DF : Oui. Bernard est acculé pour la première fois de sa vie à devoir ne plus se reposer sur ce qu’il est. Il doit prendre des risques, inventer, se modifier. Ce livre, outre l’aspect comédie, c’est l’histoire d’un homme qui va devoir retourner à la case départ, qui n’a pas forcément les armes et va devoir aller les chercher. C’est alors qu’il va découvrir qu’il a un potentiel insoupçonné en lui, une grande capacité au rebond. J’aime l’idée que face à la brutalité de ce monde, on ait en soi des possibilités de rebondir. Il va recommencer une nouvelle vie et non « refaire » sa vie. Refaire sa vie : c’est une expression qui est tellement dans le langage commun mais que je trouve si terrible.

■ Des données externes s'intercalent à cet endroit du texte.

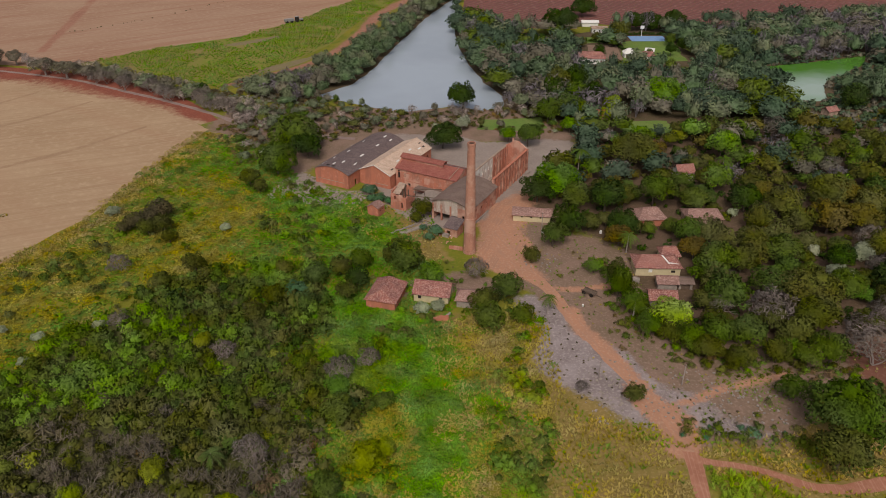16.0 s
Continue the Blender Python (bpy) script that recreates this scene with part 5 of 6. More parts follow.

Refaire sa vie ça veut dire quoi, qu’on a raté la première, qu’il faut tout refaire ? Non, on ne refait pas les choses, on les continue avec l’expérience de nos échecs.
Dans le film d’Etienne Chatillez, Tanguy, cela faisait beaucoup rire qu’à 30 ans on soit toujours chez ses parents. Maintenant on rit plus jaune car non seulement les enfants sont toujours chez leurs parents à 30 ans mais ils y reviennent à 50 ! On n’a plus que 15/20 ans de tranquillité en tant que parents !
DF : Oui, avec ce phénomène de société, il faut savoir ce que cela implique de faire des enfants (rires).
Il y a beaucoup d’inconvénients à retourner vivre à 50 ans chez ses parents, surtout quand ils sont si rigides.
DF : Oui, on est dans une sorte de mausolée de la vieillesse. Ses parents sont figés. Et Bernard va les propulser dans sa crise. Leur rigidité va fléchir. On marche sur des patins à la maison, comme s’il fallait survoler les jours, ne pas laisser de traces, glisser. Et enfin ils vont froisser leur quotidien, et c’est ça qui est intéressant. Ce qui m’intéresse dans un roman, c’est de commencer avec des clichés, une forme de grossièreté narrative y compris ici dans le caractère de Bernard, dans qui il est. Pour moi je ne suis pas du tout dans la finesse au début du livre, Bernard est presque du carton-pâte. L’avancée du roman, l’excitation du roman, c’est de progresser dans la finesse (finesse psychologique, finesse des situations) pour qu’elle devienne plus complexe. On affine le personnage progressivement, sans en faire un parangon de subtilité, mais on s’attache à lui, on le voit capable de mener sa vie de façon un peu plus habile.
Une des grandes vertus de ce livre est qu’il peut être lu à plusieurs niveaux. C’est un des paradigmes du plaisir de lecture.
DF : Oui, c’est une comédie légère sur la crise, mais pas seulement. Il y a plusieurs degrés de lecture. Ce qui m’intéresse c’est de travailler les profondeurs cachées d’une histoire.